I reckon I have had meaningful conversations on the doorstep with over a hundred people over the last two months. Most have been depressing. Voters are not just fed up with politicians and their perceived antics and failures. There is little overt anger or rudeness; few slammed doors or “Don’t waste your breath.” Instead there is resignation, shrugged shoulders, and “What’s the point? Whoever gets in can’t do anything.” One man, grinning broadly, said “Good on you mate for trying. But let’s face it, we’re all fucked.”

 

Most people I have met have given up hope that any government can get us out of the economic and social mess we are in. Never before have I had so few people quiz me about my party’s or indeed any party’s policies. The party tribalism that was so evident only a decade or so ago is nothing like as strong now. People who have voted all their lives for the Conservatives are sick of the amorality and incompetence of their party’s recent and current leaders. In Somerset they could vote Lib Dem (never Labour) but are just as likely either not to vote or, if convinced by the media they usually absorb (The Daily Mail, The Daily Telegraph, GB News), plump for the populist, Brexit, anti-immigration Reform Party. Life-long Labour supporters don’t see much policy difference between the two main parties and are only certain to vote Labour if they are persuaded that this will get the Tories out of power. “Anybody but the Tories” is the phrase I hear most of all, even beating the calumny: “You’re all the same.”

 

Frome and East Somerset is now a marginal between us, the Tories and Labour. Three different, seat-by-seat national opinion polls have each predicted a different winner. Only the Liberal Democrats have made it a target seat. I think we’ll win it but only if we pour the resources – people and money - into it that we usually do at by-elections. Which is why I’m not only canvassing but fund-raising too.

 

Nationally, every poll has predicted for months that Labour will win by a landslide, perhaps greater than the one achieved by Tony Blair’s “New” Labour Party in 1997. A lot depends how well the Reform Party do in splitting the right-wing vote. Also, on how big the turnout is (I forecast the lowest in decades), how badly the Scottish National Party perform (very badly), and how well we Liberal Democrats do in persuading Labour and Green supporters that we are the only party who will defeat the Tories in many southern constituencies (I'm not optimistic).

 

But what will Labour inherit from the current Tory government? A stagnant economy, barely-functioning public services, and a sullen, despairing electorate who have no faith that any of the politicians they elect will lead them out of the mire. I see no evidence that any party has the answers to our deep-seated problems. No party is prepared to admit that the only policies that can solve them require radical reform to the structure of just about every institution in the country, most notably the civil service, and central and local government.  We have to abandon such shibboleths as a “world-beating” national health service “free at the point of delivery”. We should scrap a planning regime that regards ‘The Green Belt’ as untouchable and the views of NIMBies as undeniable. We should reject an education and adult training system which so completely fails to give people the skills and knowledge required to get well-paid jobs that we have to import hundreds of thousands of people from abroad to do them. All of this will be painful and costly. Who would vote for more pain and higher costs?
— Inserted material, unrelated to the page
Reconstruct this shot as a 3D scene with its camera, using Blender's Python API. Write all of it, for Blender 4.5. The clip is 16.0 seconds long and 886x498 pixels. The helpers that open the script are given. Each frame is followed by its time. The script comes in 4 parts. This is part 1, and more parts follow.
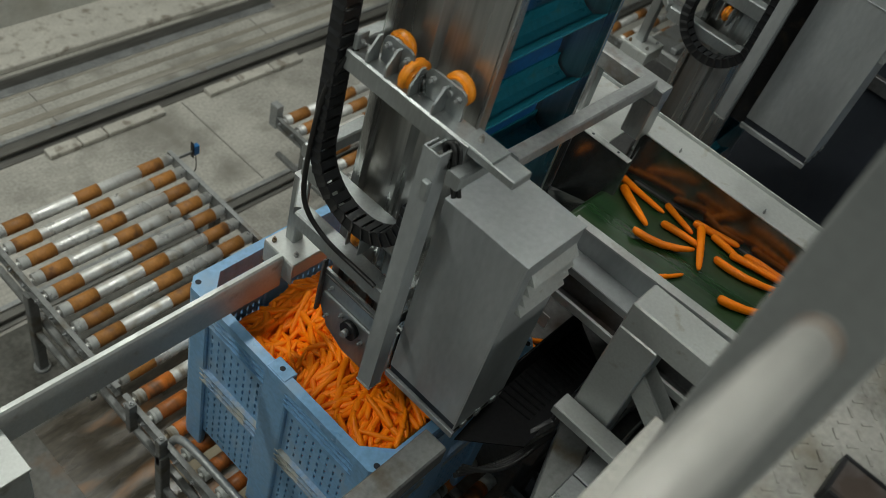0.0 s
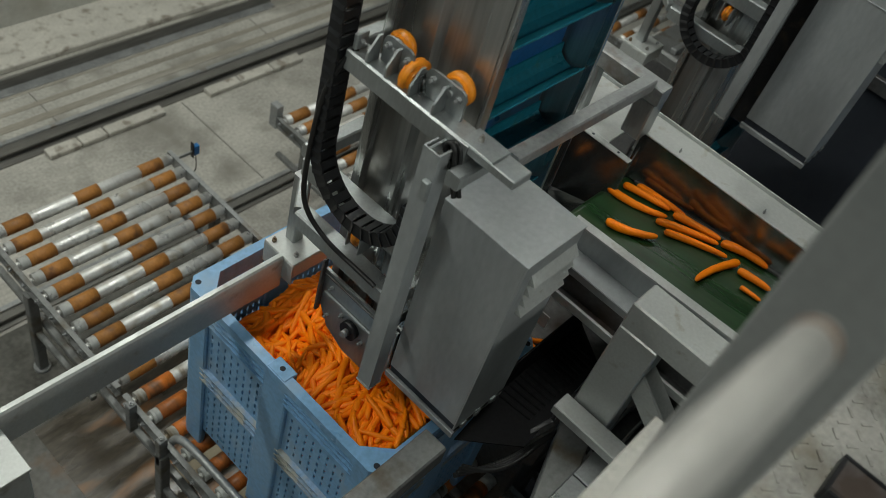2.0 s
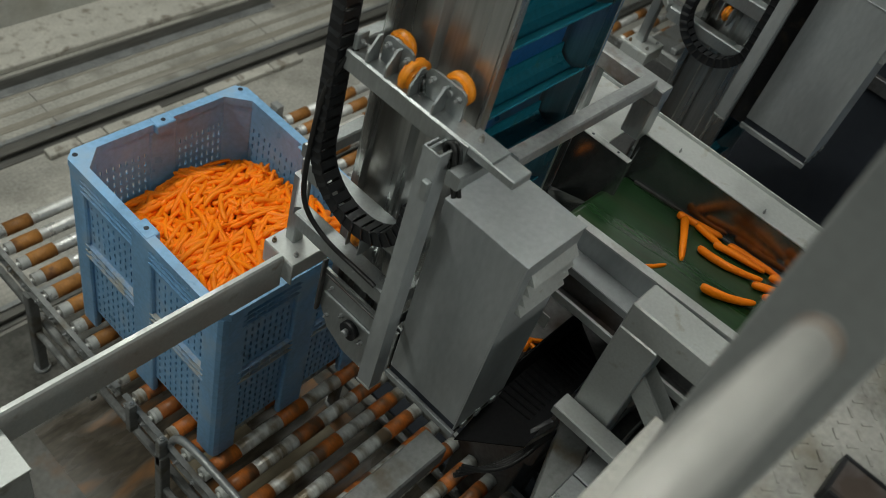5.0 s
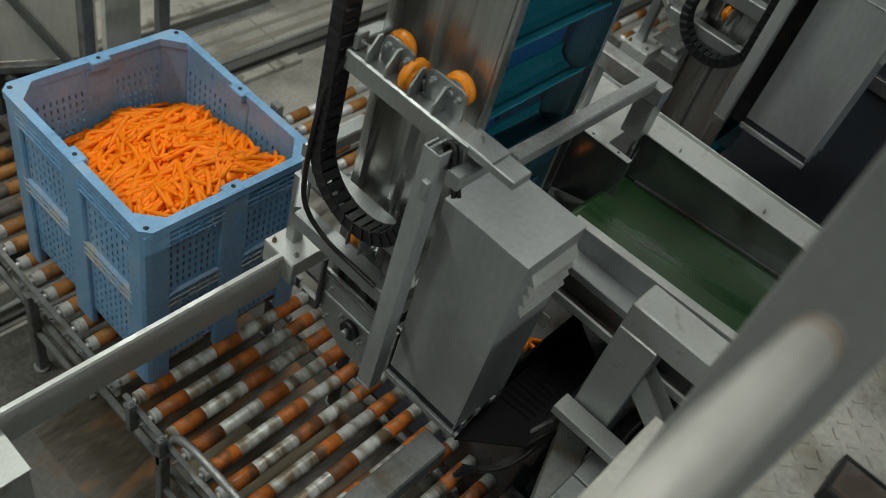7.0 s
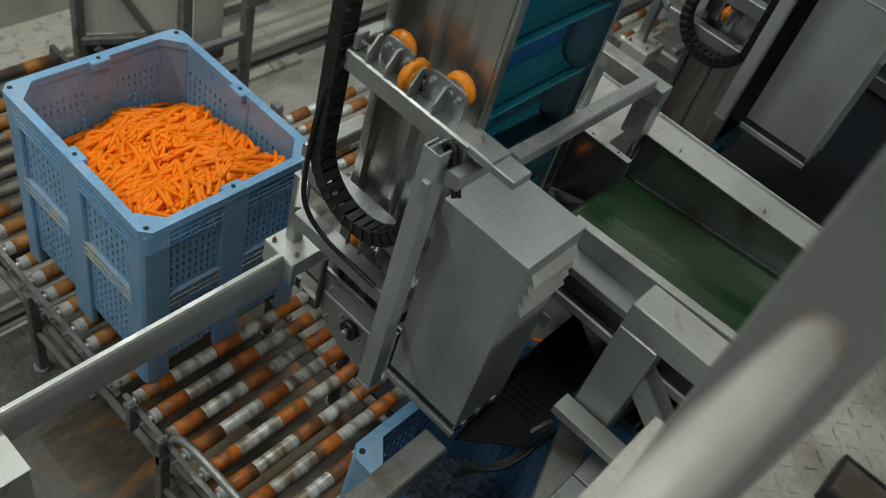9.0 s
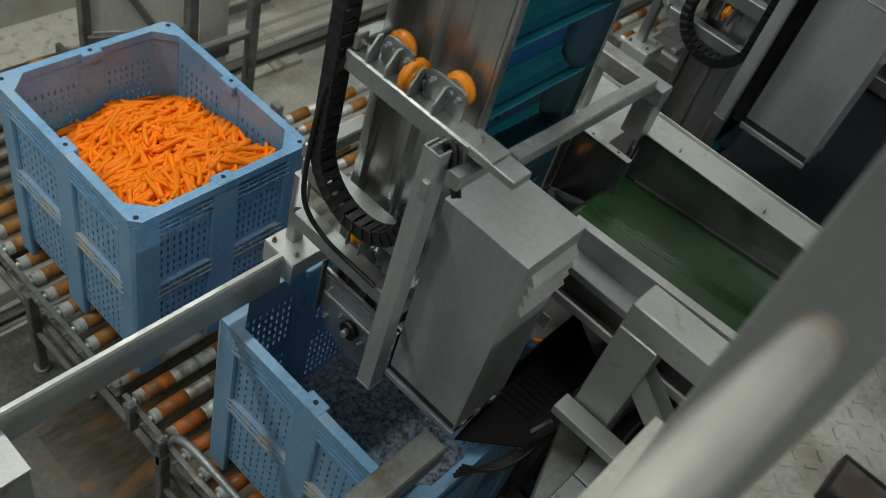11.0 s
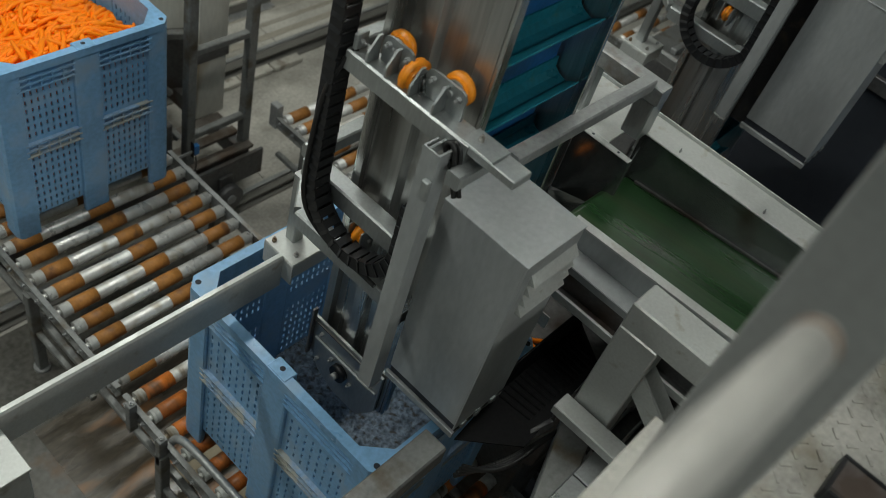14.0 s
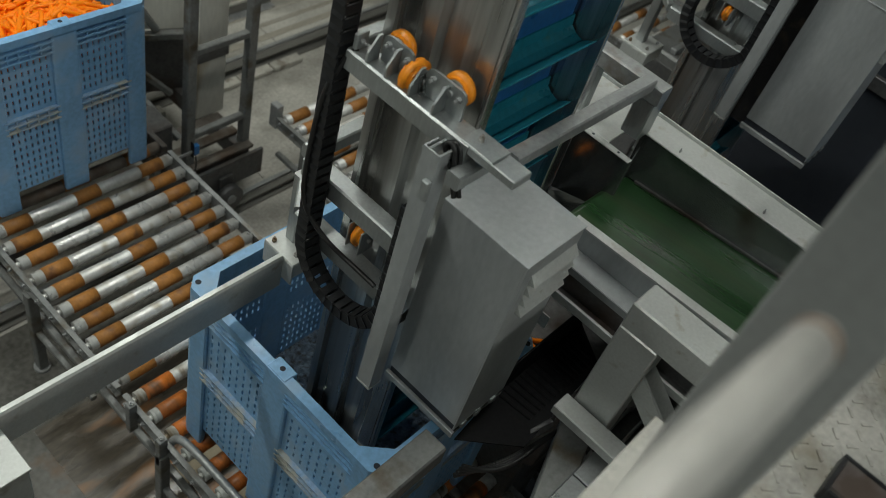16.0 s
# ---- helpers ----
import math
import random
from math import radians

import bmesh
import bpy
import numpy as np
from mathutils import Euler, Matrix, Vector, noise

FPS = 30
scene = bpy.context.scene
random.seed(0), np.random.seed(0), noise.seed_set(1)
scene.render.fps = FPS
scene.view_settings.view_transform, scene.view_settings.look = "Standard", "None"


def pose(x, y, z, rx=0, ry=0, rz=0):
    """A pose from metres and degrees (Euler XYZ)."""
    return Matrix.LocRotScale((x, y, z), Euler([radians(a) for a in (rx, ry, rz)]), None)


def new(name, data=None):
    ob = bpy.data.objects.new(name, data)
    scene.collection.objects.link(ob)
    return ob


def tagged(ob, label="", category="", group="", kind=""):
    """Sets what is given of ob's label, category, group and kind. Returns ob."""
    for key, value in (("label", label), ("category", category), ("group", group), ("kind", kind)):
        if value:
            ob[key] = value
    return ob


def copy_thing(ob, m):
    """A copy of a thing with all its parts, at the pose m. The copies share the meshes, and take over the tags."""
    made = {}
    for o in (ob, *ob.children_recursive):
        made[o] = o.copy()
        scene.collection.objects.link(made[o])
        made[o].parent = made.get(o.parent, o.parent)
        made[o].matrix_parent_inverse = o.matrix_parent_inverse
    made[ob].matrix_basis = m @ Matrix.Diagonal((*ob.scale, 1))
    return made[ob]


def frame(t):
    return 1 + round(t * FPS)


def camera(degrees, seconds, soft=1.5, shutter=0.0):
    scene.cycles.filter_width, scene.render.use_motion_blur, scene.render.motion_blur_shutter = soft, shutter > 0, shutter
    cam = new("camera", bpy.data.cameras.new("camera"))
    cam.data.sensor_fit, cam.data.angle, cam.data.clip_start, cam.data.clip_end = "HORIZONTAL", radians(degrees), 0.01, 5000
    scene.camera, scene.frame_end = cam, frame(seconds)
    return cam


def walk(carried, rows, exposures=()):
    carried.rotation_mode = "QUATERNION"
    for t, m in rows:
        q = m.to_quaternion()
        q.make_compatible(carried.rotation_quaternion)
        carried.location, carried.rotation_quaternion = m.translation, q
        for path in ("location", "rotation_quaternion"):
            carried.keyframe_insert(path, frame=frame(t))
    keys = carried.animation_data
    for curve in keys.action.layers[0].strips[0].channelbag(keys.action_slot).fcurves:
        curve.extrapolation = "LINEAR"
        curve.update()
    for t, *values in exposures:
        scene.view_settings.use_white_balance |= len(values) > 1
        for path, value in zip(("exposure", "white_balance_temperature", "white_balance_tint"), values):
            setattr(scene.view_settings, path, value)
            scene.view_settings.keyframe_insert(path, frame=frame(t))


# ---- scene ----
# ---- camera ----
cam = camera(53.587, 16.0, soft=0.55)
EYE = (-1.4827, -2.2623, 4.9981)
CAM = Matrix(((0.66871859, 0.43046776, -0.60622847, EYE[0]),
              (-0.7075774, 0.61887683, -0.34106553, EYE[1]),
              (0.22836304, 0.65703042, 0.7184437, EYE[2]),
              (0, 0, 0, 1)))
walk(cam, [(0.0, CAM), (16.0, CAM)])
cam.data.dof.use_dof = True
cam.data.dof.focus_distance = 3.3
cam.data.dof.aperture_fstop = 2.3

# ---- light: a closed hall with high ceiling lamps ----
world = bpy.data.worlds.new("hall_air")
world.use_nodes = True
scene.world = world
bg = world.node_tree.nodes["Background"]
bg.inputs[0].default_value = (0.75, 0.87, 1.0, 1)
bg.inputs[1].default_value = 0.05
scene.view_settings.exposure = 0.0


def area_lamp(x, y, z, sx, sy, power, tilt=(0, 0)):
    d = bpy.data.lights.new("ceiling_lamp", "AREA")
    d.shape, d.size, d.size_y, d.energy = "RECTANGLE", sx, sy, power
    d.color = (0.97, 1.0, 0.93)
    ob = new("ceiling_lamp_light", d)
    ob.matrix_world = pose(x, y, z, tilt[0], tilt[1], 0)
    return ob


# no lamp is in view; places and powers picked to brighten machine parts
LAMPS = [(-2.8, 2.4, 165), (1.8, 2.4, 120), (5.2, 0.3, 26), (1.2, -1.8, 60), (-1.0, -8.3, 265), (-4.0, -0.9, 62)]
for lx, ly, pw in LAMPS:
    area_lamp(lx, ly, 7.6, 3.0, 0.35, pw)

# ---- materials ----


def mat(name, col, rough=0.5, metal=0.0, var=0.15, scale=8.0, fine=60.0, bump=0.05, dirt=None, dirt_amt=0.0, dirt_scale=3.0,
        stretch=(1, 1, 1), island=0.0, rnd=0.0, rvar=0.15, bump_dist=0.002):
    m = bpy.data.materials.new(name)
    m.use_nodes = True
    nt = m.node_tree
    b = nt.nodes["Principled BSDF"]
    tc = nt.nodes.new("ShaderNodeTexCoord")
    mp = nt.nodes.new("ShaderNodeMapping")
    mp.inputs["Scale"].default_value = stretch
    nt.links.new(tc.outputs["Object"], mp.inputs["Vector"])
    if rnd:
        oi = nt.nodes.new("ShaderNodeObjectInfo")
        sh = nt.nodes.new("ShaderNodeVectorMath")
        sh.operation = "SCALE"
        sh.inputs[0].default_value = (23.0, 31.0, 17.0)
        nt.links.new(oi.outputs["Random"], sh.inputs["Scale"])
        nt.links.new(sh.outputs[0], mp.inputs["Location"])

    def noise_node(sc, det=4):
        n = nt.nodes.new("ShaderNodeTexNoise")
        n.inputs["Scale"].default_value = sc
        n.inputs["Detail"].default_value = det
        nt.links.new(mp.outputs[0], n.inputs["Vector"])
        return n
    n1, n2 = noise_node(scale), noise_node(fine, 3)
    mix = nt.nodes.new("ShaderNodeMath")
    mix.operation = "ADD"
    nt.links.new(n1.outputs["Fac"], mix.inputs[0])
    nt.links.new(n2.outputs["Fac"], mix.inputs[1])
    src = mix.outputs[0]
    if island or rnd:
        g = nt.nodes.new("ShaderNodeNewGeometry" if island else "ShaderNodeObjectInfo")
        out = g.outputs["Random Per Island"] if island else g.outputs["Random"]
        mm = nt.nodes.new("ShaderNodeMath")
        mm.operation = "MULTIPLY_ADD"
        mm.inputs[1].default_value = (island or rnd)
        nt.links.new(out, mm.inputs[0])
        nt.links.new(src, mm.inputs[2])
        src = mm.outputs[0]
    hi = 1.0 + (island or rnd)
    mr = nt.nodes.new("ShaderNodeMapRange")
    mr.inputs["From Min"].default_value, mr.inputs["From Max"].default_value = 0.65, 0.35 + hi
    mr.inputs["To Min"].default_value, mr.inputs["To Max"].default_value = 1 - var, 1 + var
    nt.links.new(src, mr.inputs["Value"])
    vm = nt.nodes.new("ShaderNodeVectorMath")
    vm.operation = "SCALE"
    vm.inputs[0].default_value = col
    nt.links.new(mr.outputs[0], vm.inputs["Scale"])
    colour = vm.outputs[0]
    if dirt:
        dn = noise_node(dirt_scale, 6)
        rp = nt.nodes.new("ShaderNodeMapRange")
        rp.inputs["From Min"].default_value, rp.inputs["From Max"].default_value = 0.62 - 0.3 * dirt_amt, 0.74 - 0.2 * dirt_amt
        nt.links.new(dn.outputs["Fac"], rp.inputs["Value"])
        mx = nt.nodes.new("ShaderNodeMix")
        mx.data_type = "RGBA"
        nt.links.new(rp.outputs[0], mx.inputs["Factor"])
        nt.links.new(colour, mx.inputs["A"])
        mx.inputs["B"].default_value = (*dirt, 1)
        colour = mx.outputs["Result"]
    nt.links.new(colour, b.inputs["Base Color"])
    rr = nt.nodes.new("ShaderNodeMapRange")
    rr.inputs["From Min"].default_value, rr.inputs["From Max"].default_value = 0.3, 0.7
    rr.inputs["To Min"].default_value, rr.inputs["To Max"].default_value = max(0.05, rough - rvar), min(1, rough + rvar)
    nt.links.new(n1.outputs["Fac"], rr.inputs["Value"])
    nt.links.new(rr.outputs[0], b.inputs["Roughness"])
    b.inputs["Metallic"].default_value = metal
    if bump:
        bp = nt.nodes.new("ShaderNodeBump")
        bp.inputs["Strength"].default_value = bump
        bp.inputs["Distance"].default_value = bump_dist
        nt.links.new(n2.outputs["Fac"], bp.inputs["Height"])
        nt.links.new(bp.outputs[0], b.inputs["Normal"])
    return m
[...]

I don’t envy Sir Keir Starmer, Rachel Reeves, Wes Streeting et al their new jobs. I wish them well, even if, as a Lib Dem, I will be expected to snipe at them from the safety of “irrelevant” opposition.

                                                                                                   

 

 

*The village, Kilmersdon, claims to be the origin of the Jack and Jill nursery rhyme. The school is at the top of a hill, next to a well.

**A by-product of the brewing industry, spread thinly on toast, which Brits either love or hate. I’m a fan. So are my children. Even better, so are my grandsons, much to the disgust of my French son-in-law.